Dans les zones de sauvegarde pour le captage d'eau potable au sens de la directive 2000/60/CE,  des mesures supplémentaires doivent être prises pour prévenir la contamination de l'eau par des pesticides, mesures comprenant, le cas échéant, un renforcement des restrictions d'utilisation de certains produits à haut risque, le recours accru à des zones tampons, une action spécifique de formation et de sensibilisation des conseillers et des opérateurs, et le respect strict des meilleures pratiques en matière de remplissage, de mélange et d'élimination des pesticides. Les États membres pourront établir les zones exemptes de pesticides qu'ils jugent nécessaires pour préserver les ressources en eau potable. Ces zones pourront couvrir l'intégralité du territoire d'un État membre

Zones sensibles : les députés se prononcent pour une interdiction des pesticides dans toutes les zones utilisées par le grand public ou par des groupes vulnérables de la population, notamment, mais non exclusivement, dans les parcs, les jardins publics, les terrains de sports et de loisirs, les cours de récréation et les terrains de jeux ainsi qu'à proximité d'infrastructures de santé publiques (cliniques, hôpitaux, centres de rééducation, stations thermales, hospices) et dans de vastes zones de non pulvérisation, y compris dans les champs avoisinant ces zones.

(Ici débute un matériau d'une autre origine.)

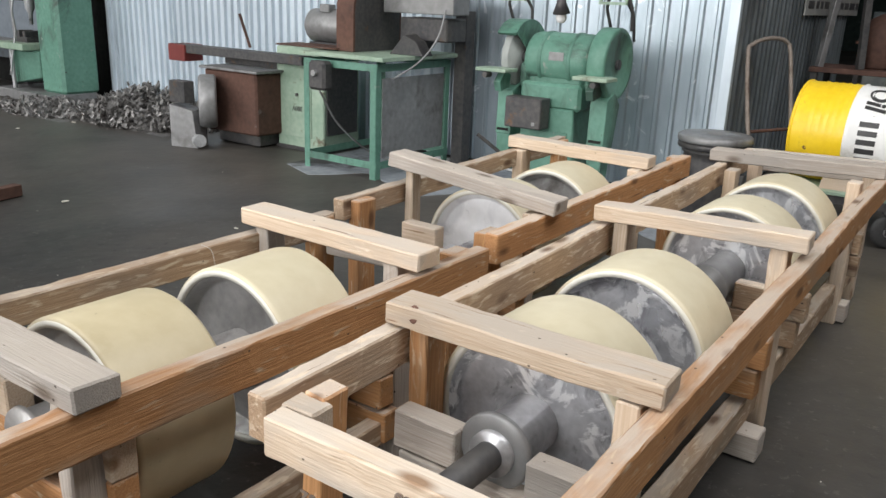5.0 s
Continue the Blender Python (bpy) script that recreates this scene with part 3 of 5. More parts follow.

Lutte intégrée contre les ravageurs : les États membres devront prendre toutes les mesures nécessaires pour promouvoir une lutte contre les ravageurs à faible apport en pesticides, en privilégiant les méthodes non chimiques pour la protection des végétaux, la lutte contre les ravageurs et la gestion des cultures et pour veiller à ce que les utilisateurs professionnels de pesticides adoptent dans les meilleurs délais des pratiques et des produits présentant le risque le plus faible pour la santé humaine et l'environnement parmi ceux disponibles pour remédier à un même problème de ravageurs.

Échange d'informations et de bonnes pratiques : la Commission devra mettre en place une enceinte pour l'échange d'informations et de bonnes pratiques en matière d'utilisation durable des pesticides et de lutte intégrée contre les ravageurs.